Friday, September 30, 2011

Top Al Qaeda Figure Killed

By HAKIM ALMASMARI in San'a and MARGARET COKER in Abu Dhabi

September 30, 2011

SAN'A, Yemen—Al Qaeda figure Anwar al-Awlaki, one of the most wanted terrorists on a U.S. target list, has been killed in Yemen, according to Yemeni and U.S. officials, marking another significant blow to the global terrorist group after the assassination of Osama bin Laden earlier this year.

Mr. Awlaki, who has been on the run and hiding in Yemen's remote tribal highlands for years, was killed at approximately 9:55 a.m. local time outside a village in the northeastern province of Jawf, according to an official familiar with the situation. The area is near a historic smuggling route along a mountain range stretching the length of the country and located some 140 kilometers (87 miles) from the capital San'a.

It is not yet clear what U.S. military assets were involved in Friday's attack, or the details of the attack that killed Mr. Awlaki. Both U.S. military and intelligence officials work with Yemeni counterparts to track and find al Qaeda elements in the country.

A senior Yemeni official said that U.S. officials were "directly" involved with tracking the American-born cleric as he moved around Yemen. They learned that he had moved to Jawf earlier this month, the official said.

The U.S. narrowly missed Mr. Awlaki in a failed assassination attempt back in May. U.S. drones fired on a vehicle in the southern Yemen province of Shebwa that the cleric had been driving in earlier the same day. Shebwa is hundreds of kilometers from the site where Mr. Awlaki was located and killed on Friday.

"We have been trying to get him for months, but every time he somehow finds a way to escape death," the Yemeni official said.

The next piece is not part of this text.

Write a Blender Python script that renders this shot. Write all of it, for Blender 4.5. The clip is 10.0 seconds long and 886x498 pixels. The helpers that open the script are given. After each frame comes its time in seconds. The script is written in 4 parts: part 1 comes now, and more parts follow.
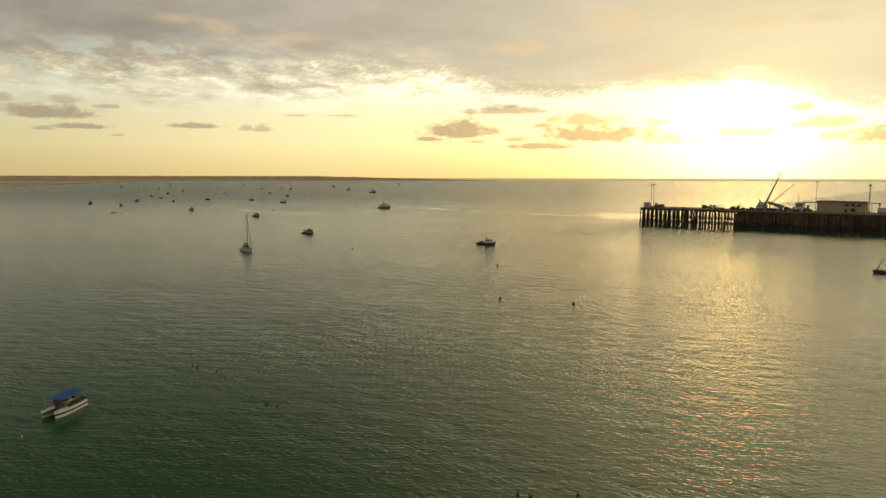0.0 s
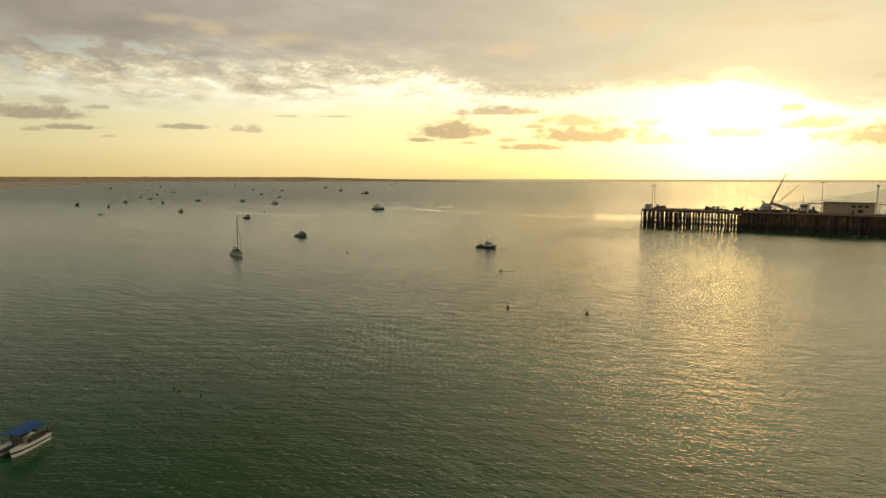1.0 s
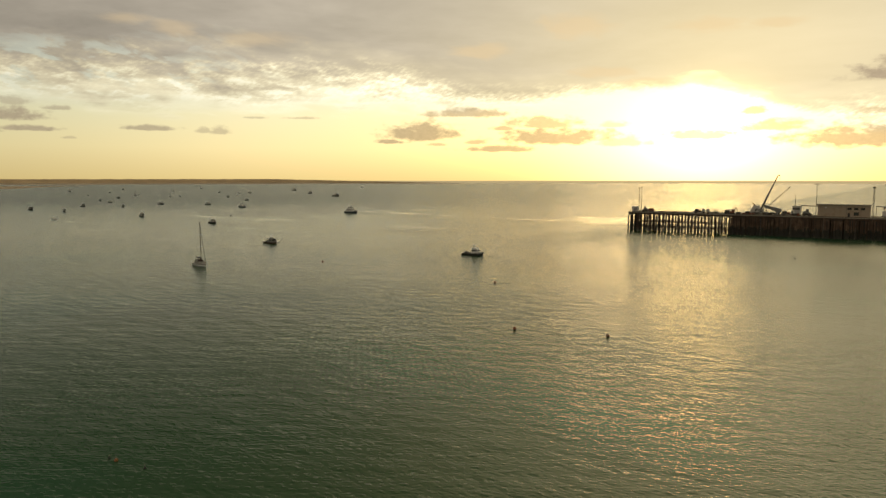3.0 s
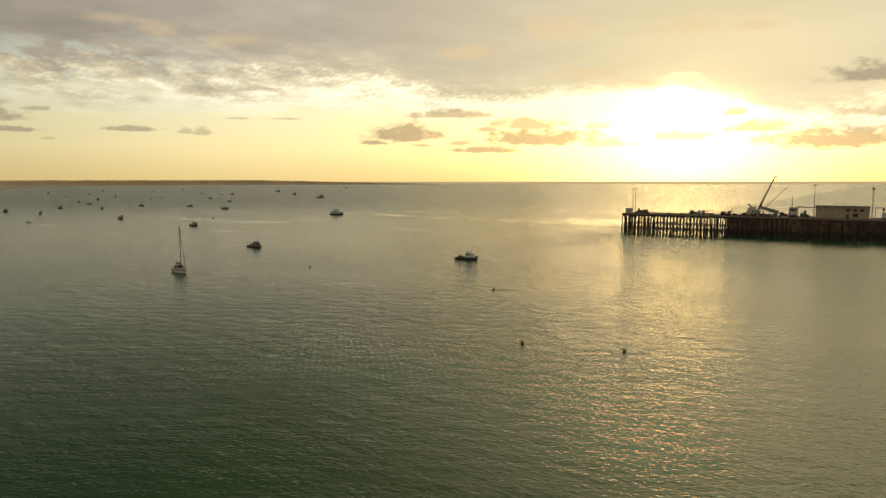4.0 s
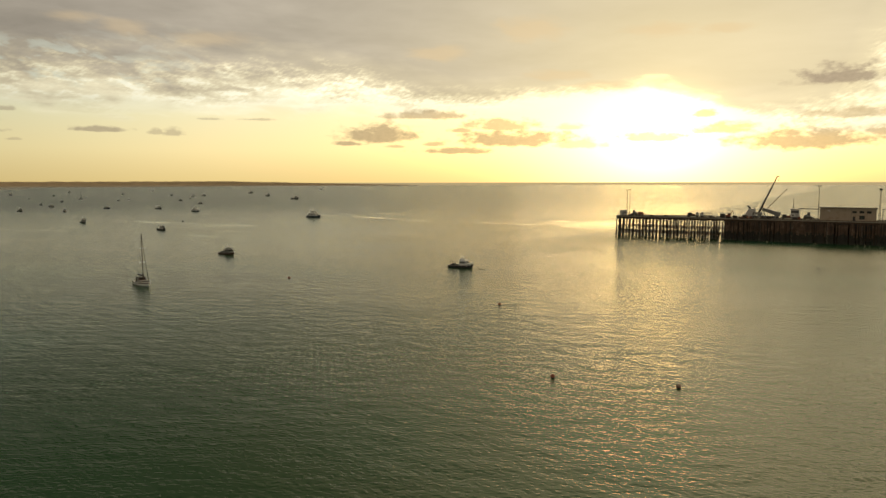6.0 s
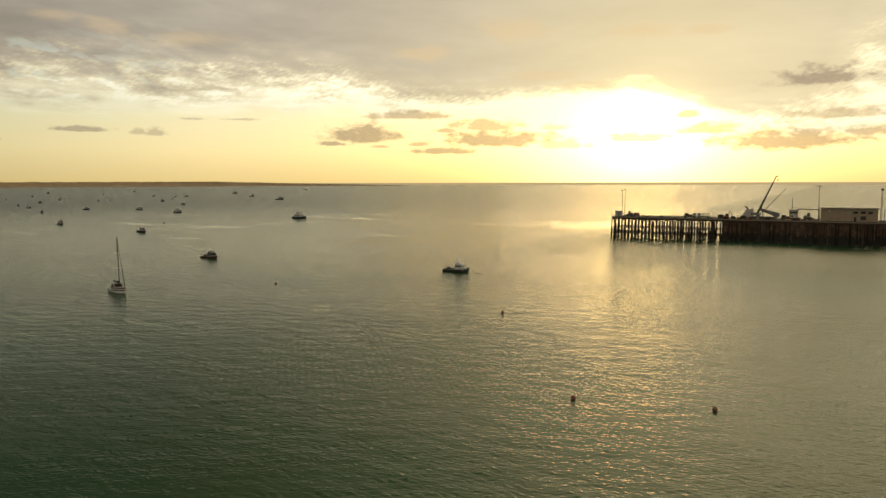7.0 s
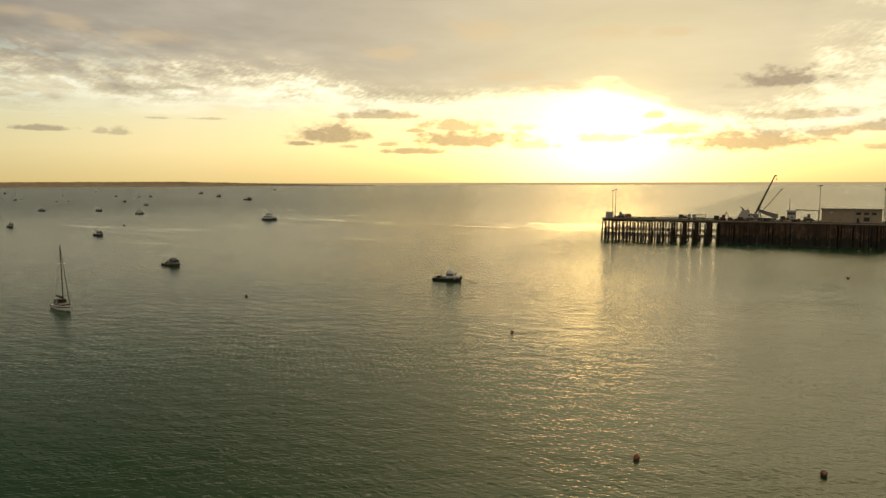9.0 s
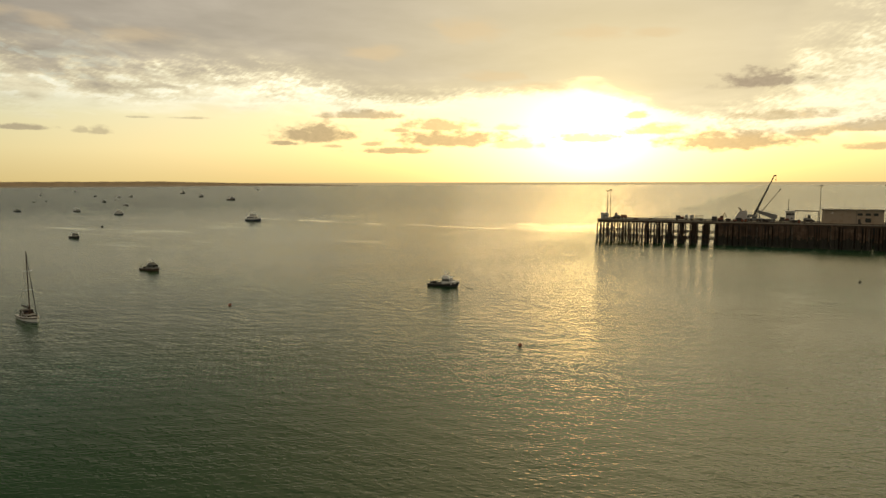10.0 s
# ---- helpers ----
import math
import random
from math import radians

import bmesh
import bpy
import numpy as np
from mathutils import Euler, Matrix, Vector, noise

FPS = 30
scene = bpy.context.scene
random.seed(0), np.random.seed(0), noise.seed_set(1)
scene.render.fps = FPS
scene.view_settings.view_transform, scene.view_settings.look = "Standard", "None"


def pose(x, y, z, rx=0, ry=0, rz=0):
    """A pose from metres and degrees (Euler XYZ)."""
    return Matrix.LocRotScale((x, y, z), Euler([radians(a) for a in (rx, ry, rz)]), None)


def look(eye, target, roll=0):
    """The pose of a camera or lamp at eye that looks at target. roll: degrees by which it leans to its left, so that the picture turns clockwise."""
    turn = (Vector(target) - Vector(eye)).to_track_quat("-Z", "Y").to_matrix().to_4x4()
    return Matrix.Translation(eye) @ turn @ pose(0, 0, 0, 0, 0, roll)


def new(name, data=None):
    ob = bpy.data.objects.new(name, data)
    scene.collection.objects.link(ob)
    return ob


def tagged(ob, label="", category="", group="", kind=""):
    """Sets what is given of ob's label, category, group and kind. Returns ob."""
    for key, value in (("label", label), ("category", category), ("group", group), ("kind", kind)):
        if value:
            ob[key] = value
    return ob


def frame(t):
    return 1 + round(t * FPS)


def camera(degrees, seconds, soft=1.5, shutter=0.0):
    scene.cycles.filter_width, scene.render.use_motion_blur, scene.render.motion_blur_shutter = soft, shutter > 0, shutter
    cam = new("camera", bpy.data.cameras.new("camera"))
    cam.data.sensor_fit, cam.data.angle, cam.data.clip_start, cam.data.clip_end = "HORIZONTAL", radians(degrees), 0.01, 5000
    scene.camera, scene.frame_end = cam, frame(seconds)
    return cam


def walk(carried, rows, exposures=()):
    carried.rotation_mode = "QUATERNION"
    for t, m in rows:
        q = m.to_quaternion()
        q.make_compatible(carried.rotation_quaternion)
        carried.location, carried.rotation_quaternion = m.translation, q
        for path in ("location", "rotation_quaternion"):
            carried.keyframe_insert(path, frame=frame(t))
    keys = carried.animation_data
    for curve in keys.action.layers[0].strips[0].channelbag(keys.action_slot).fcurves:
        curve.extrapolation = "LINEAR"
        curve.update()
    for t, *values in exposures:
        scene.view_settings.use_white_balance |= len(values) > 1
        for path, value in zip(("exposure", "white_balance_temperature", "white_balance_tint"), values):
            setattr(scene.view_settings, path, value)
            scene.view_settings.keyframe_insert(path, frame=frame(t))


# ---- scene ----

Mr. Awlaki has long been among the top of the U.S. target list in Yemen, which al Qaeda in the Arabian Peninsula uses as its base. The American-born cleric has emerged as a leading charismatic recruiter for AQAP, a group the U.S. considers the world's most dangerous terror organization and the place that represents the gravest threat to the American homeland.

U.S. officials have linked Mr. Awlaki to at least three major terrorist incidents: the Fort Hood shootings in which 13 people were killed, the Christmas 2009 plot to blow up a U.S.-bound passenger plane and a separate plan to blow up a U.S.-bound cargo plane. Mr. Awlaki's U.S. roots and fluent English made him a special concern of U.S. counterterrorism officials.

Western officials have worried that the political upheaval in Yemen would derail their counterterrorism efforts in the remote, impoverished country. The country has descended into chaotic factional fighting as several key groups have turned on President Ali Abdullah Saleh and demanded the end of his 33-year rule.

Throughout the spring and summer, fighting has raged in southern provinces and the capital, and key areas next to Yemen's largest port and the country's oil-producing areas have increasingly come under the sway of militant Islamist groups, including fighters connected to AQAP.

At the same time, counterterrorism teams have stepped up their hunt for key figures and have killed several in the past few months.

U.S. and Saudi officials traditionally have worked closely with forces commanded by President Saleh's son and nephews in their counterterrorism work. Those elite Yemeni forces, however, have in many cases been redeployed from counterterrorism duties to help protect the president and his family from pro-democracy demonstrators in and around San'a.

Some antiregime activists in Yemen believe that a lack of international effort to remove the leader from power is connected to the U.S. drive to rid the country of its al Qaeda threat.

Mr. Awlaki came to prominence in 2009 due to his role as an Internet-based spiritual guide aiding the radicalization of a new generation of Islamist extremists.

Although he isn't the head of AQAP, U.S. officials say Mr. Awlaki has assumed an operational leadership role in the terror group. Army Maj. Nidal Hasan, who is accused of killing 13 people in a November 2009 shooting rampage at Fort Hood, Texas, corresponded with Mr. Awlaki before his attack.

The U.S. added Mr. Awlaki to the CIA's target list after AQAP's failed attempt a month later to blow up a U.S.-bound passenger airliner.

Part of Mr. Awlaki's appeal, say U.S. officials and terrorism experts, is his ability to act as a bridge between the mainly Arab leaders of al Qaeda and willing potential jihadists in the West.

Born in New Mexico, he preached at a mosque in Northern Virginia until 2002, when he left the U.S. to spend time building a following in the U.K., before returning to Yemen in 2004.

Yemen authorities arrested him at the behest of the U.S., but then released him in December 2007 saying they didn't have enough evidence to hold him.

—Julian Barnes in Washington contributed to this article.